None of the above seems to be true, I'm glad to report, at least to a fatal degree. I have however lost four pounds, and my appetite's still not back, which is worrying, what with teaching starting again tomorrow.

Oh, and of course when I knew I was dying I found myself morbidly dwelling on the utter uselessness-or-at-least-transience of my life, a theme illustrated by the following lines of Gerard Manley H, which repeatedly crashed round my head without permission:

How far from then forethought of, all thy more boisterous years,
When thou at the random grim forge, powerful amidst peers,
Didst fettle for the great grey dray-horse his bright and battering sandal!

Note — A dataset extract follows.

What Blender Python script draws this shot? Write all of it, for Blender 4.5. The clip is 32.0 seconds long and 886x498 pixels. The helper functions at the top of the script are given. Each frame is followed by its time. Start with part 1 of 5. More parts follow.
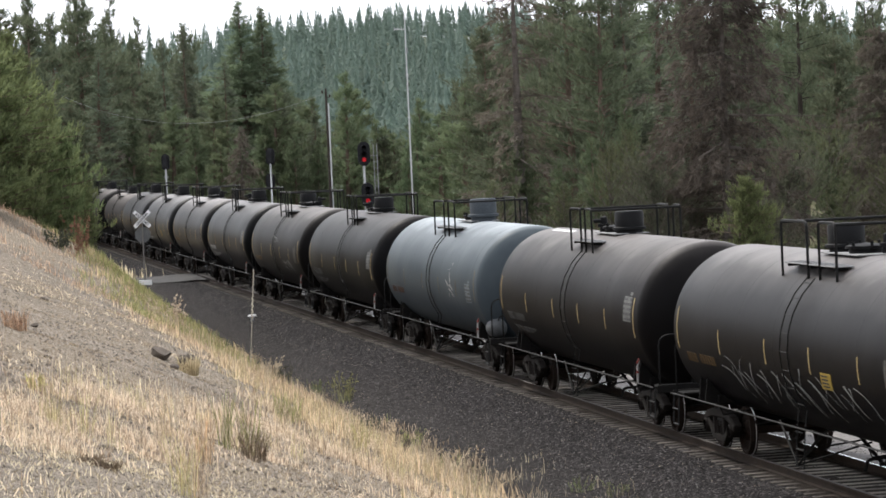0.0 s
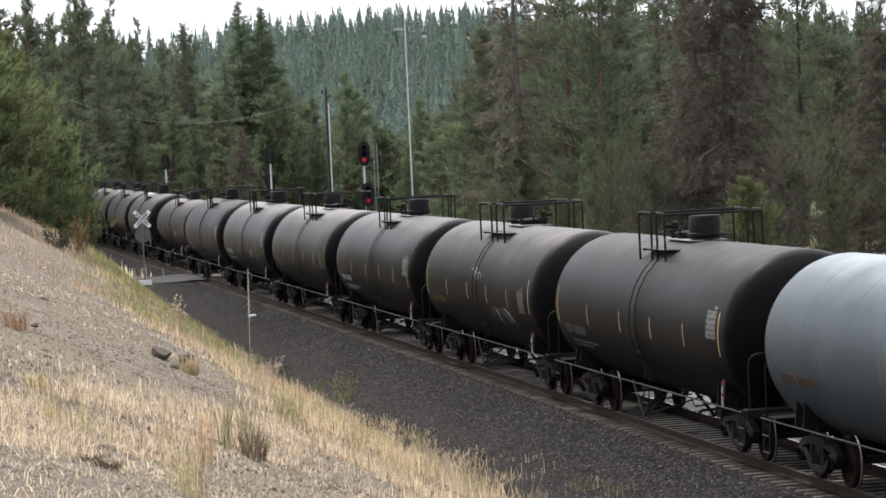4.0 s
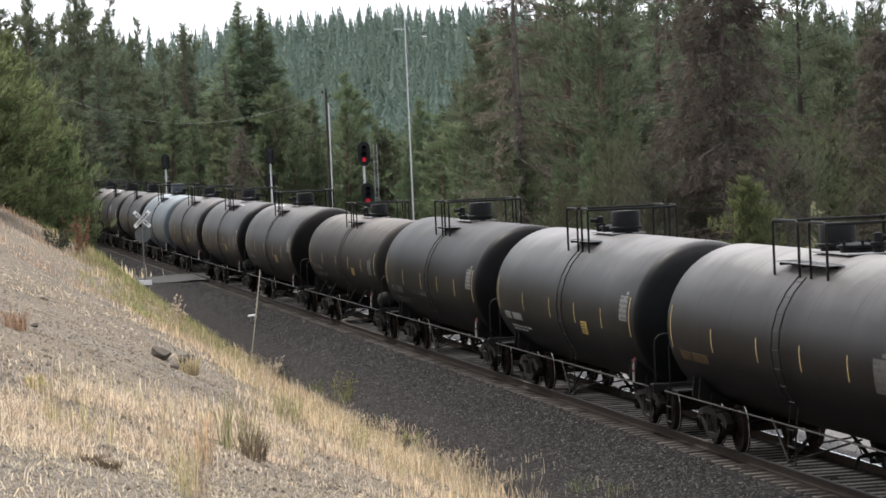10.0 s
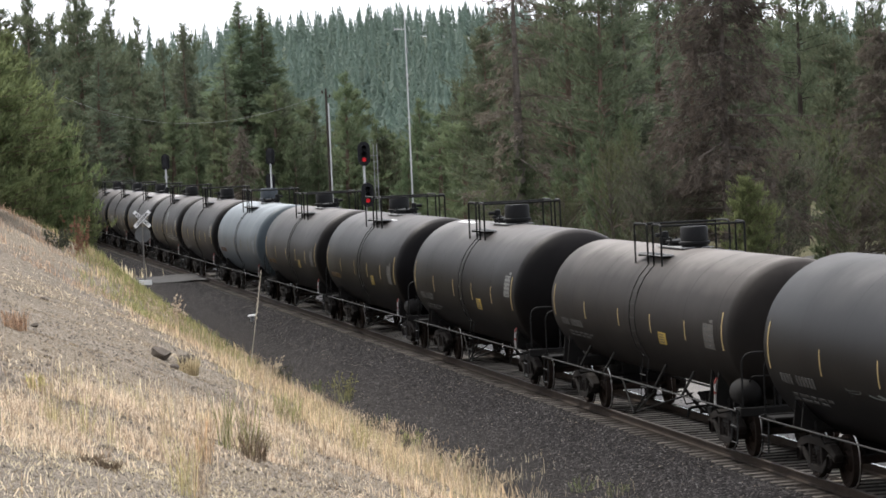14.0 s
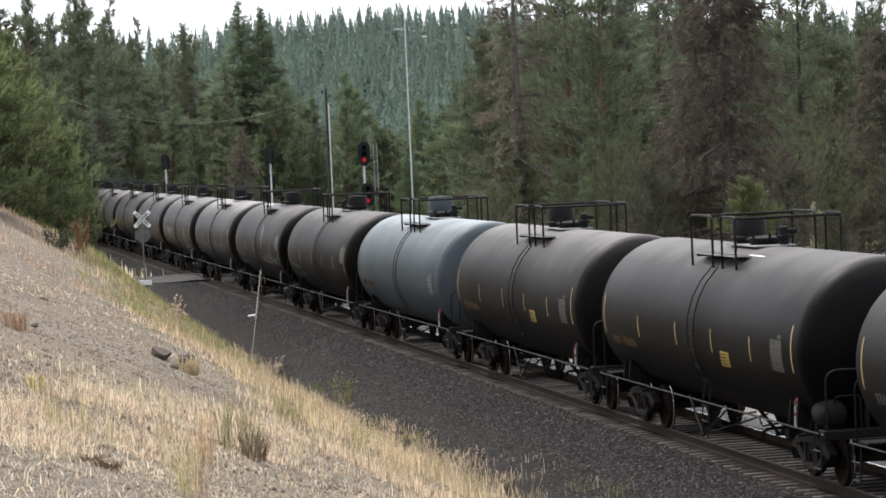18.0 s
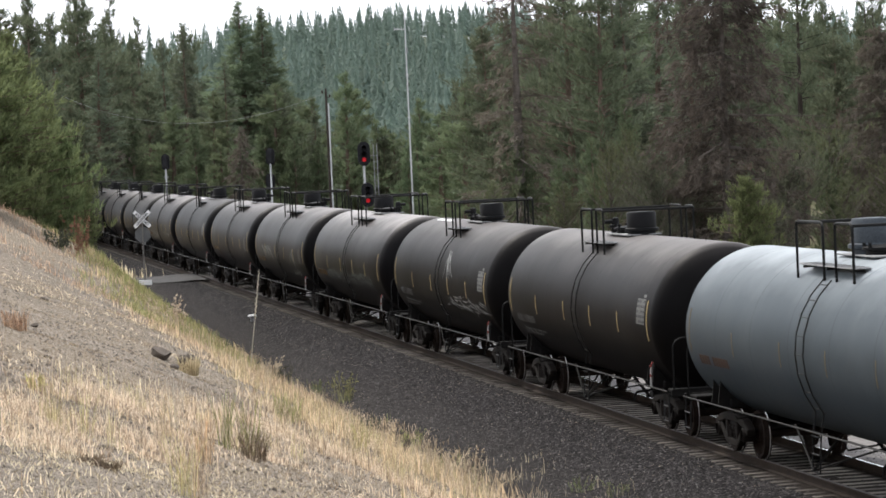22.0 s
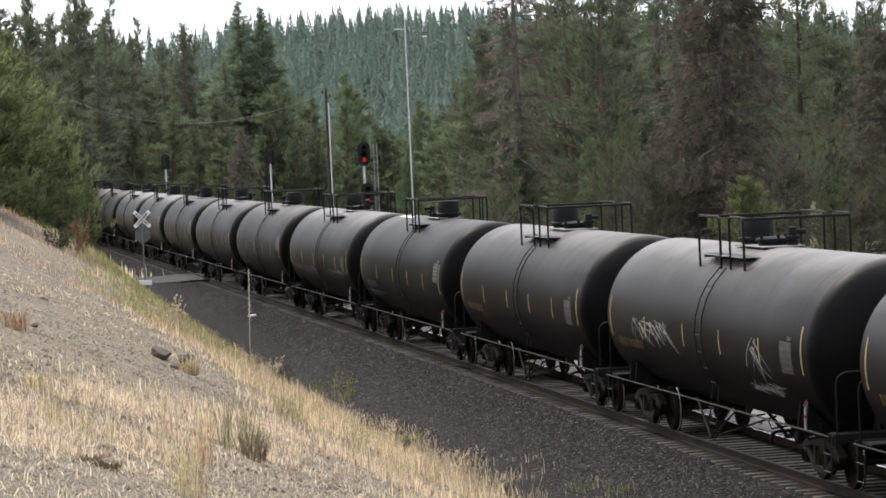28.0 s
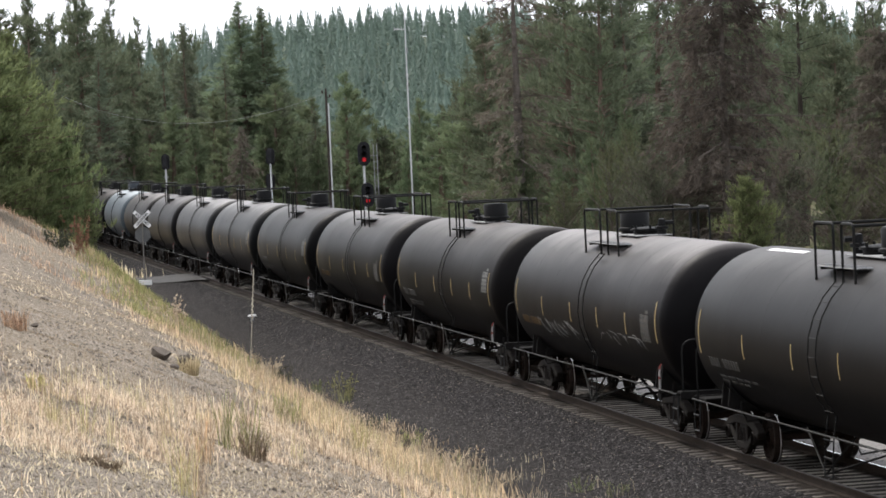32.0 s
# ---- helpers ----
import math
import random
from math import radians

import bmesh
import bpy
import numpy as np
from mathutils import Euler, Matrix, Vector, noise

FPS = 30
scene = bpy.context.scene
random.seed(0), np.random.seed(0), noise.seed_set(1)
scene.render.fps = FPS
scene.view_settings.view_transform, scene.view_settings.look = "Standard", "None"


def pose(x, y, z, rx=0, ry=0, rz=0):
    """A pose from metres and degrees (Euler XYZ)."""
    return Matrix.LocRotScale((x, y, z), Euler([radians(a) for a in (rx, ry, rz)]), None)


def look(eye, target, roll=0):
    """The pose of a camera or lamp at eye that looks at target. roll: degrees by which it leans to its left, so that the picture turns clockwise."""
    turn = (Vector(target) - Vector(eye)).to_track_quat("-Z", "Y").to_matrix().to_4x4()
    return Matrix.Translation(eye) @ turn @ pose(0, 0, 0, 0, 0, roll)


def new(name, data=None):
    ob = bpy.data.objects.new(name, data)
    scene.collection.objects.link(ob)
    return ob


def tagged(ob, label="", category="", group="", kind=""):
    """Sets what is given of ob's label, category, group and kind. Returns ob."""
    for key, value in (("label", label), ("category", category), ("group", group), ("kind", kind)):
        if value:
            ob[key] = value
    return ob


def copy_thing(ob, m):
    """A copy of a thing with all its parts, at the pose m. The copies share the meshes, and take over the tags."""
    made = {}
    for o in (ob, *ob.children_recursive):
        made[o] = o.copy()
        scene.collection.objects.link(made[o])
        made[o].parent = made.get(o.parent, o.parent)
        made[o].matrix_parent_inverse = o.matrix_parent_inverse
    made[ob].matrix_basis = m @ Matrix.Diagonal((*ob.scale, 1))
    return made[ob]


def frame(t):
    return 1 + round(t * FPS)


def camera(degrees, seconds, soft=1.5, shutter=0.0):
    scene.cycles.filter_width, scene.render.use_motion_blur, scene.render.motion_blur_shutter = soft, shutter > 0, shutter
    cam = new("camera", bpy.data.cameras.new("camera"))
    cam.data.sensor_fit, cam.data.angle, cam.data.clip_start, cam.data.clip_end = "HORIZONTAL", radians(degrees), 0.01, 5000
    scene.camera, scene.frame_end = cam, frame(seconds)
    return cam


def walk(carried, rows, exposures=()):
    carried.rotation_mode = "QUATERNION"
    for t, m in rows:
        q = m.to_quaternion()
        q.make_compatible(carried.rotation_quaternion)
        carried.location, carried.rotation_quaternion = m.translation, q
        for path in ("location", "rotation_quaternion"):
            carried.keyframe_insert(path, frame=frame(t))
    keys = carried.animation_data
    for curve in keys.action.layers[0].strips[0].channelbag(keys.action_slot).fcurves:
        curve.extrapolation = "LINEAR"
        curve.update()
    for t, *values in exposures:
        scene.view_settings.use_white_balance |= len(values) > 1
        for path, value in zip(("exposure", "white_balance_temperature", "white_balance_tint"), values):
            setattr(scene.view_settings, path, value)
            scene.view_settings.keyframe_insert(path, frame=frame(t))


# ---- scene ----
# camera: on a tripod high on the cutting bank, long lens, leaning a little
EYE_Z = 6.175
cam = camera(15.50, 32.0, soft=1.65, shutter=0.12)
VIEW = look((0, 0, EYE_Z), (0, 100, EYE_Z - 100 * math.tan(radians(1.865))), -2.62)
walk(cam, [(0, VIEW), (32, VIEW)], exposures=[(0, 1.25), (32, 1.25)])

# ---- light: high overcast, a weak wide sun behind thin cloud ----
SUN_EL, SUN_AZ = 55, 320
world = bpy.data.worlds.new("world")
scene.world = world
world.use_nodes = True
wn = world.node_tree
wn.nodes.clear()
sky = wn.nodes.new("ShaderNodeTexSky")
sky.sky_type = "NISHITA"
sky.sun_disc = False
sky.sun_elevation, sky.sun_rotation = radians(SUN_EL), radians(SUN_AZ)
sky.dust_density, sky.air_density, sky.ozone_density = 2.0, 1.0, 1.0
cloud = wn.nodes.new("ShaderNodeHueSaturation")
cloud.inputs["Saturation"].default_value = 0.16
back = wn.nodes.new("ShaderNodeBackground")
back.inputs["Strength"].default_value = 0.113
wout = wn.nodes.new("ShaderNodeOutputWorld")
wn.links.new(sky.outputs[0], cloud.inputs["Color"])
veil = wn.nodes.new("ShaderNodeMix")
veil.data_type = "RGBA"
veil.inputs[0].default_value = 0.7
veil.inputs[7].default_value = (6.9, 7.2, 7.95, 1)
wn.links.new(cloud.outputs[0], veil.inputs[6])
wn.links.new(veil.outputs[2], back.inputs[0])
wn.links.new(back.outputs[0], wout.inputs[0])
sun_data = bpy.data.lights.new("sun", "SUN")
sun_data.energy, sun_data.angle, sun_data.color = 1.8, radians(6), (1.0, 0.95, 0.87)
sun = new("sun", sun_data)
az = radians(SUN_AZ)
sun.matrix_world = look((0, 0, 0), (-math.sin(az) * math.cos(radians(SUN_EL)), -math.cos(az) * math.cos(radians(SUN_EL)), -math.sin(radians(SUN_EL))))


# ---- materials ----
def ramp(nt, fac, stops):
    r = nt.nodes.new("ShaderNodeValToRGB")
    while len(r.color_ramp.elements) < len(stops):
        r.color_ramp.elements.new(0.5)
    for e, (p, c) in zip(r.color_ramp.elements, stops):
        e.position = p
        e.color = (*c, 1) if len(c) == 3 else c
    nt.links.new(fac, r.inputs[0])
    return r.outputs[0]


def noise_tex(nt, vec, scale, detail=4, rough=0.55):
    n = nt.nodes.new("ShaderNodeTexNoise")
    n.inputs["Scale"].default_value, n.inputs["Detail"].default_value, n.inputs["Roughness"].default_value = scale, detail, rough
    nt.links.new(vec, n.inputs["Vector"])
    return n.outputs[0]


def voro(nt, vec, scale):
    n = nt.nodes.new("ShaderNodeTexVoronoi")
    n.inputs["Scale"].default_value = scale
    nt.links.new(vec, n.inputs["Vector"])
    return n


def mix(nt, fac, a, b, kind="MIX"):
    m = nt.nodes.new("ShaderNodeMix")
    m.data_type, m.blend_type = "RGBA", kind
    for sock, val in ((m.inputs[0], fac), (m.inputs[6], a), (m.inputs[7], b)):
        if isinstance(val, (int, float)):
            sock.default_value = val
        elif isinstance(val, tuple):
            sock.default_value = (*val, 1)
        else:
            nt.links.new(val, sock)
    return m.outputs[2]


def maths(nt, op, a, b=0.0, clamp=False):
    m = nt.nodes.new("ShaderNodeMath")
    m.operation, m.use_clamp = op, clamp
    for sock, val in zip(m.inputs, (a, b)):
        if isinstance(val, (int, float)):
            sock.default_value = val
        else:
            nt.links.new(val, sock)
    return m.outputs[0]


def base_mat(name, rough=0.7, metal=0.0):
    m = bpy.data.materials.new(name)
    m.use_nodes = True
    nt = m.node_tree
    b = nt.nodes["Principled BSDF"]
    b.inputs["Roughness"].default_value, b.inputs["Metallic"].default_value = rough, metal
    co = nt.nodes.new("ShaderNodeTexCoord")
    return m, nt, b, co


def bump(nt, b, height, strength, dist):
    n = nt.nodes.new("ShaderNodeBump")
    n.inputs["Strength"].default_value, n.inputs["Distance"].default_value = strength, dist
    nt.links.new(height, n.inputs["Height"])
    nt.links.new(n.outputs[0], b.inputs["Normal"])


def worn(name, c1, c2, rough=0.6, metal=0.0, scale=3.0, relief=0.004):
    """A painted or weathered surface: two tones in patches, fine grain, slight relief."""
    m, nt, b, co = base_mat(name, rough, metal)
    n1 = noise_tex(nt, co.outputs["Object"], scale, 6, 0.65)
    n2 = noise_tex(nt, co.outputs["Object"], scale * 14, 3)
    col = ramp(nt, n1, [(0.32, c1), (0.68, c2)])
    col = mix(nt, 0.35, col, ramp(nt, n2, [(0.3, tuple(v * 0.6 for v in c1)), (0.7, tuple(min(1, v * 1.3) for v in c2))]))
    nt.links.new(col, b.inputs["Base Color"])
    if not metal:
        b.inputs["Specular IOR Level"].default_value = 0.12
    if relief:
        bump(nt, b, n2, 0.35, relief)
    return m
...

[identity profile] lady-schrapnell.livejournal.com 2008-09-28 06:00 pm (UTC)(link)
Perhaps you could try getting your mind to focus on this other bit of Gerald Manley Hopkins, which is a nice antidote to the Felix Randal lines:

No wonder of it: sheer plod makes plough down sillion
Shine, and blue-bleak embers, ah my dear,
Fall, gall themselves, and gash gold-vermillion

I think you could easily match GMH for volume of 'sheer plod' these days, though hopefully not for the depression!

[identity profile] steepholm.livejournal.com 2008-09-28 08:38 pm (UTC)(link)
That image does remind me a bit of the ghastly sheen of too-much-sat-upon school trousers! Anyway, at least I'm getting plenty of liquids - whereas GMH went without water once a) as an ascetic exercise and b) to see what would happen. What happened? His tongue went black.

Compared to some people, I'm actually quite sensible!